Pick and choose your battles: it is tempting to blindly charge at the enemy, but having the smarts to see tactical situations where you'll die pointlessly and having the discipline to not charge into a losing situation is ultimately something that will give you more success than a powerful radar or longer range missiles. Your strength is in long range engagements, so avoid mountainous terrain, if you do need to be there, use the terrain to hide yourself and remain unpredictable. Giving your position away intentionally then leaving the area quietly through the valleys will often confuse and distract even experienced pilots, giving you time to go around and attack from a different direction or scaring them into staying away, allowing you the opportunity to launch on them while they're too scared to close in on you.

 

Learn and practice notching enemy radar. Against aggressive opponents, effectively defeating their missiles early in the fight will allow you to draw the enemy closer in for extremely high pk shots. At 50 miles, a 54 will take 2-4 minutes to reach the target, plenty of time to defend. But at 20 miles, your target has less than 30 seconds to react and at 10 miles, he has 10-15 seconds. If he doesn't accidently blackout and crash trying to notch that quickly, he will almost certainly get hit. Just remember to defend immediately after launching on him, in case the aircraft has fox-3s as well.

 

Also, have a visual pattern for keeping your SA up.
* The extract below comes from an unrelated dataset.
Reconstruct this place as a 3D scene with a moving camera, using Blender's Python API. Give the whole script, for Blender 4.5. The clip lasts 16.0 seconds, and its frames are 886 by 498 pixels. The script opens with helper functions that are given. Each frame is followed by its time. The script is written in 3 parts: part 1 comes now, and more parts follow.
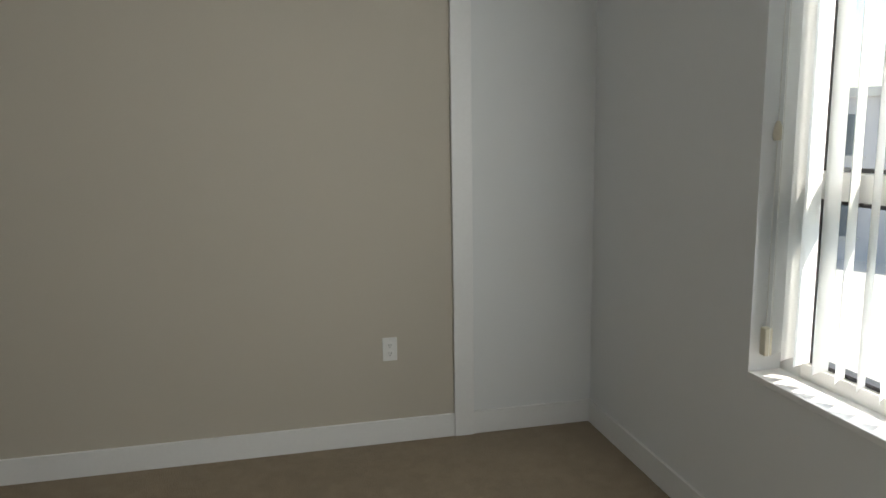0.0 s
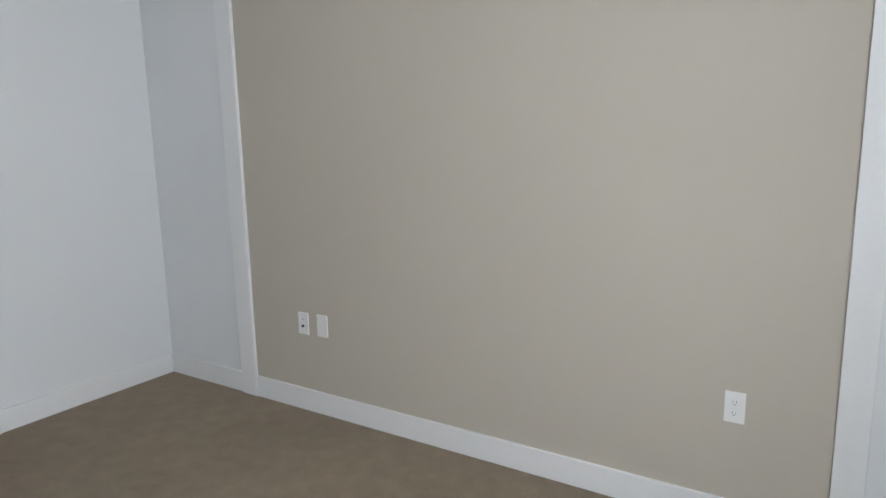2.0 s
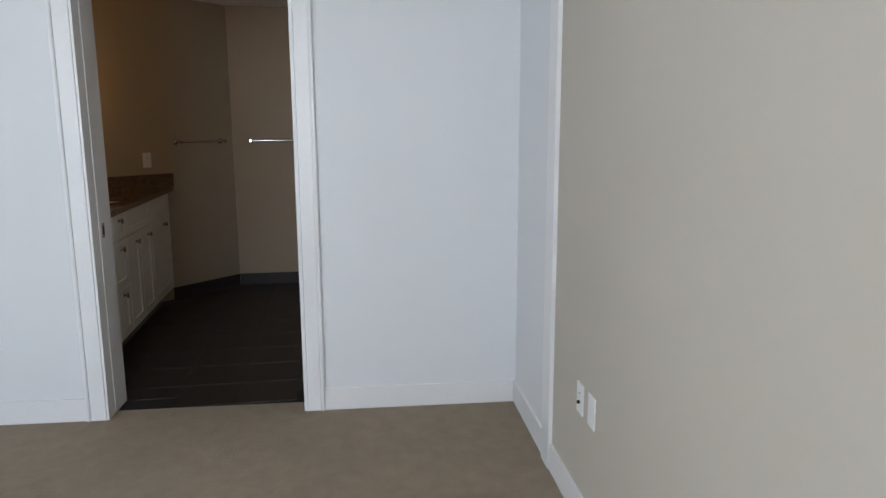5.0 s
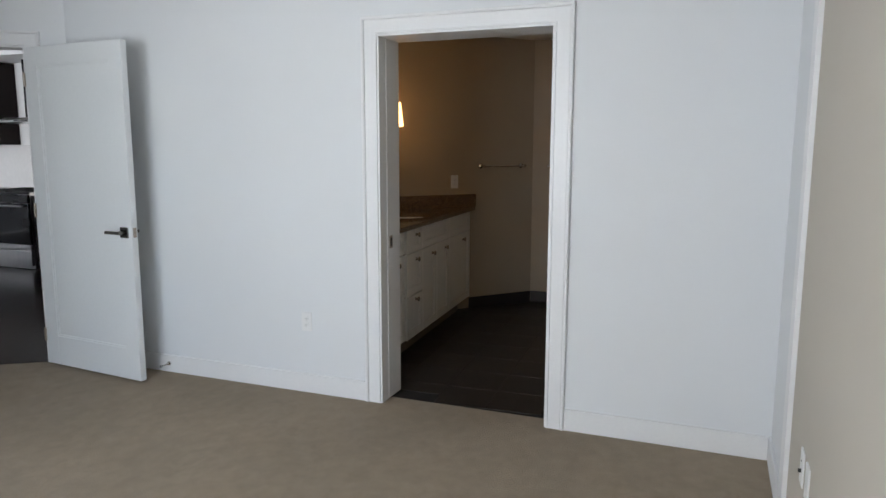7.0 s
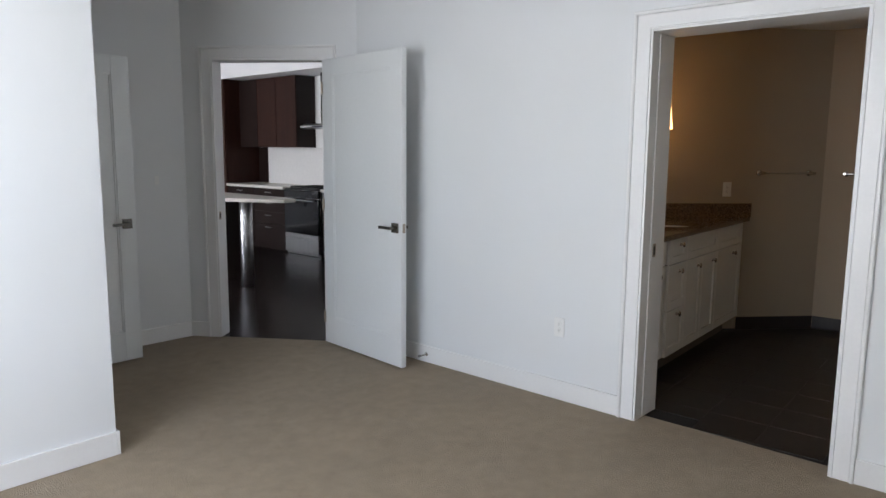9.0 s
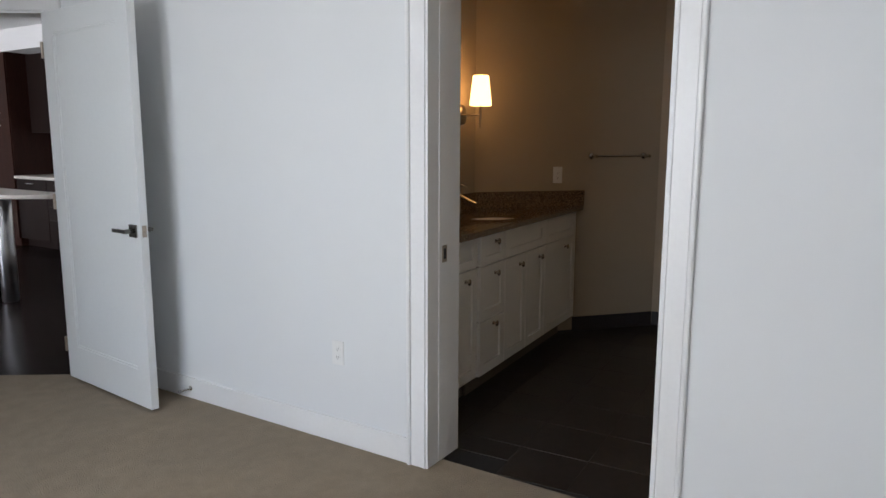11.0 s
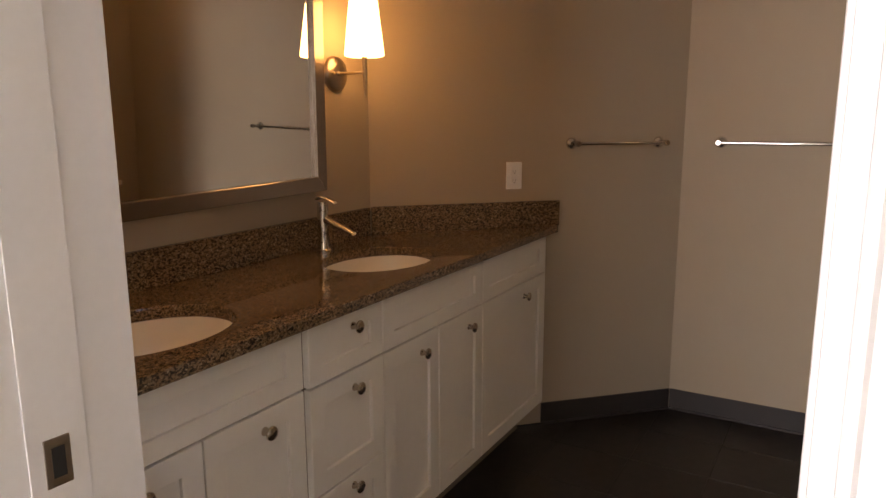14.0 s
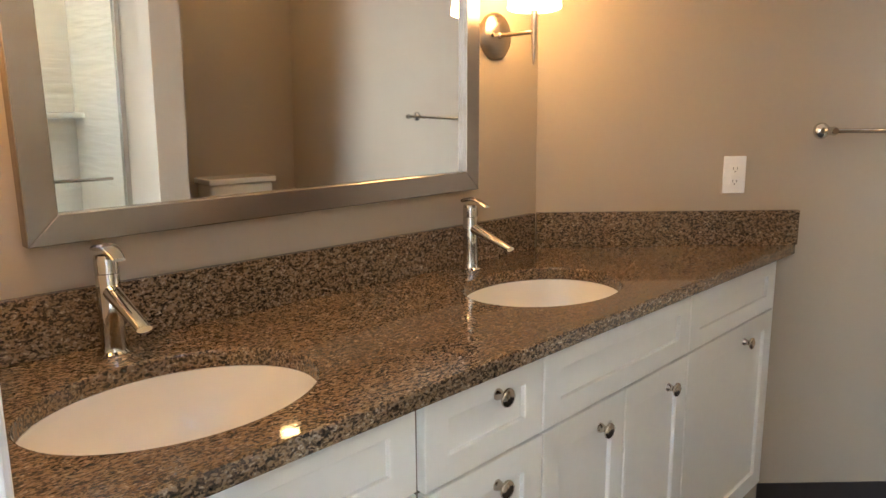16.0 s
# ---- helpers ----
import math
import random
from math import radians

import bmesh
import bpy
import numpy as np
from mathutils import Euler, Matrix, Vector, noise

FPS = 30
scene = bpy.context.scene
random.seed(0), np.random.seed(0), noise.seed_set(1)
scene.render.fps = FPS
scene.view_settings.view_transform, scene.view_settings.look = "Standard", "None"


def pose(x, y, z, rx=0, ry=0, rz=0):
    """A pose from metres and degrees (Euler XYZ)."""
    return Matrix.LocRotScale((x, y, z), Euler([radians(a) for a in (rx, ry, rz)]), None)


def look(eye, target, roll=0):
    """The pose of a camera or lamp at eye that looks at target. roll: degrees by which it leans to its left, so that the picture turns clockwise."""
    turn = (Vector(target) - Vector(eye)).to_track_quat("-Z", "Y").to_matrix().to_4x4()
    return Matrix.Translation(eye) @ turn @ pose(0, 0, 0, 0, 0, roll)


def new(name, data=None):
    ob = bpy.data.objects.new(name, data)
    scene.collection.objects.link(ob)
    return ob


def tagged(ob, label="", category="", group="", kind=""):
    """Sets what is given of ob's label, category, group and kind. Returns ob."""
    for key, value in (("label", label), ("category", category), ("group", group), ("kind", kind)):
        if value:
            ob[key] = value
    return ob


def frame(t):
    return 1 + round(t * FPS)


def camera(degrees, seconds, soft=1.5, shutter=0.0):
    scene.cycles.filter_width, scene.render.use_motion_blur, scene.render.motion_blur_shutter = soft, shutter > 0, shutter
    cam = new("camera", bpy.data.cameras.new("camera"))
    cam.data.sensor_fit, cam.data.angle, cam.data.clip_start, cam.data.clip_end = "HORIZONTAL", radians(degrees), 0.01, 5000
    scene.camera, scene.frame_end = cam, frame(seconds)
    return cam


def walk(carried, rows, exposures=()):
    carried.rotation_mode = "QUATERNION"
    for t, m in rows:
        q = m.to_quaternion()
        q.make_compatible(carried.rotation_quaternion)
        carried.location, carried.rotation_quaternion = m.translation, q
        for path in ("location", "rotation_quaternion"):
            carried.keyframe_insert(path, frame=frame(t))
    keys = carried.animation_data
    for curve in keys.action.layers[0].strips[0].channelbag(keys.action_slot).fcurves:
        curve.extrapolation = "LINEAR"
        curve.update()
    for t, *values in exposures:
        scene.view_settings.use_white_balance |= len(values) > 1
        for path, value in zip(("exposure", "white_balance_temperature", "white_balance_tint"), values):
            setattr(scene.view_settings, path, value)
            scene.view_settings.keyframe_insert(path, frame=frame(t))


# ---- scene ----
cam = camera(65.0, 16.0)
PATH = [
    (0, (2.758, -3.181, 1.472), (3.186, -1.254, 1.149), -0.9),
    (0.5, (2.959, -3.057, 1.463), (3.035, -1.085, 1.139), -0.8),
    (1, (3.22, -2.936, 1.487), (2.897, -0.995, 1.126), -0.9),
    (1.5, (3.456, -2.777, 1.483), (2.785, -0.929, 1.114), -1.0),
    (2, (3.603, -2.48, 1.488), (2.527, -0.835, 1.117), -1.1),
    (2.5, (3.615, -2.175, 1.414), (2.263, -0.745, 1.056), -0.6),
    (3, (3.606, -1.841, 1.429), (2.06, -0.632, 1.049), -0.5),
    (3.5, (3.585, -1.499, 1.447), (1.867, -0.554, 1.058), -0.8),
    (4, (3.469, -1.223, 1.447), (1.641, -0.508, 1.063), -0.4),
    (4.2, (3.401, -1.102, 1.431), (1.532, -0.496, 1.056), -0.3),
    (6.3, (3.515, -0.419, 1.486), (1.577, -0.797, 1.17), -0.4),
    (6.5, (3.509, -0.363, 1.479), (1.591, -0.845, 1.175), -0.3),
    (7, (3.512, -0.319, 1.488), (1.668, -1.037, 1.196), 0.1),
    (7.5, (3.516, -0.327, 1.5), (1.757, -1.237, 1.218), 0.3),
    (8, (3.527, -0.342, 1.498), (1.861, -1.416, 1.234), 0.5),
    (8.2, (3.525, -0.352, 1.49), (1.894, -1.48, 1.236), 0.5),
    (9.25, (3.385, -0.42, 1.462), (2.00, -1.70, 1.19), 0.5),
    (10.3, (2.909, -0.474, 1.436), (1.356, -1.702, 1.152), 0.5),
    (10.5, (2.763, -0.47, 1.422), (1.165, -1.639, 1.133), 0.4),
    (11, (2.39, -0.484, 1.421), (0.719, -1.538, 1.112), 0.2),
    (11.5, (1.999, -0.57, 1.421), (0.301, -1.576, 1.094), 0.3),
    (12, (1.639, -0.581, 1.434), (-0.058, -1.578, 1.082), 0.0),
    (12.5, (1.265, -0.657, 1.439), (-0.429, -1.654, 1.072), -0.2),
    (13, (0.93, -0.831, 1.441), (-0.763, -1.829, 1.07), 0.2),
    (13.5, (0.624, -0.963, 1.419), (-1.055, -1.983, 1.043), 0.0),
    (14, (0.36, -1.079, 1.424), (-1.282, -2.159, 1.053), -0.2),
    (14.5, (0.187, -1.223, 1.396), (-1.405, -2.381, 1.044), -0.2),
    (15, (0.068, -1.348, 1.388), (-1.456, -2.591, 1.026), -0.1),
    (15.5, (-0.058, -1.444, 1.361), (-1.496, -2.787, 1.004), -0.4),
    (16, (-0.163, -1.487, 1.352), (-1.495, -2.934, 0.989), -0.5),
]
walk(cam, [(t, look(eye, target, roll)) for t, eye, target, roll in PATH],
     exposures=[(0, 1.12, 7100, 8.5), (0.5, 1.51, 6900, 10), (1.0, 1.96, 6700, 10), (1.5, 2.01, 6500, 10), (2.0, 2.1, 6350, 12.5), (2.5, 2.16, 6250, 12.5), (3.0, 2.14, 6200, 12.5), (3.5, 2.17, 6150, 13), (6.5, 2.33, 6280, 12),
                (8.0, 2.38, 6400, 14), (11, 2.36, 6400, 14.5), (12.5, 2.48, 6600, 15), (13.0, 2.55, 6700, 16), (13.5, 2.7, 7000, 17), (14.0, 3.5, 7600, 25), (14.5, 4.45, 6450, 18), (15.0, 4.74, 6100, 13), (15.5, 4.92, 5850, 10), (16, 5.06, 5700, 8)])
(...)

Look at the radar, then the rwr, the airspace where the enemy is most likely to be and lastly your hud. Then cycle through those visual cues again. Focusing solely on the radar or the rwr or the hud will more often than not just further reduce your SA as you tunnel vision on one information display when clues about your enemy's intention or position might pop up in the others you are not looking at. I was told a good rule of thumb is no more than 2 seconds per display. As you get used to it, you can speed it up to 1 or half a second. It's a lot of work but you'll get better results than just staring at your hud in PAL waiting for it to find the enemy.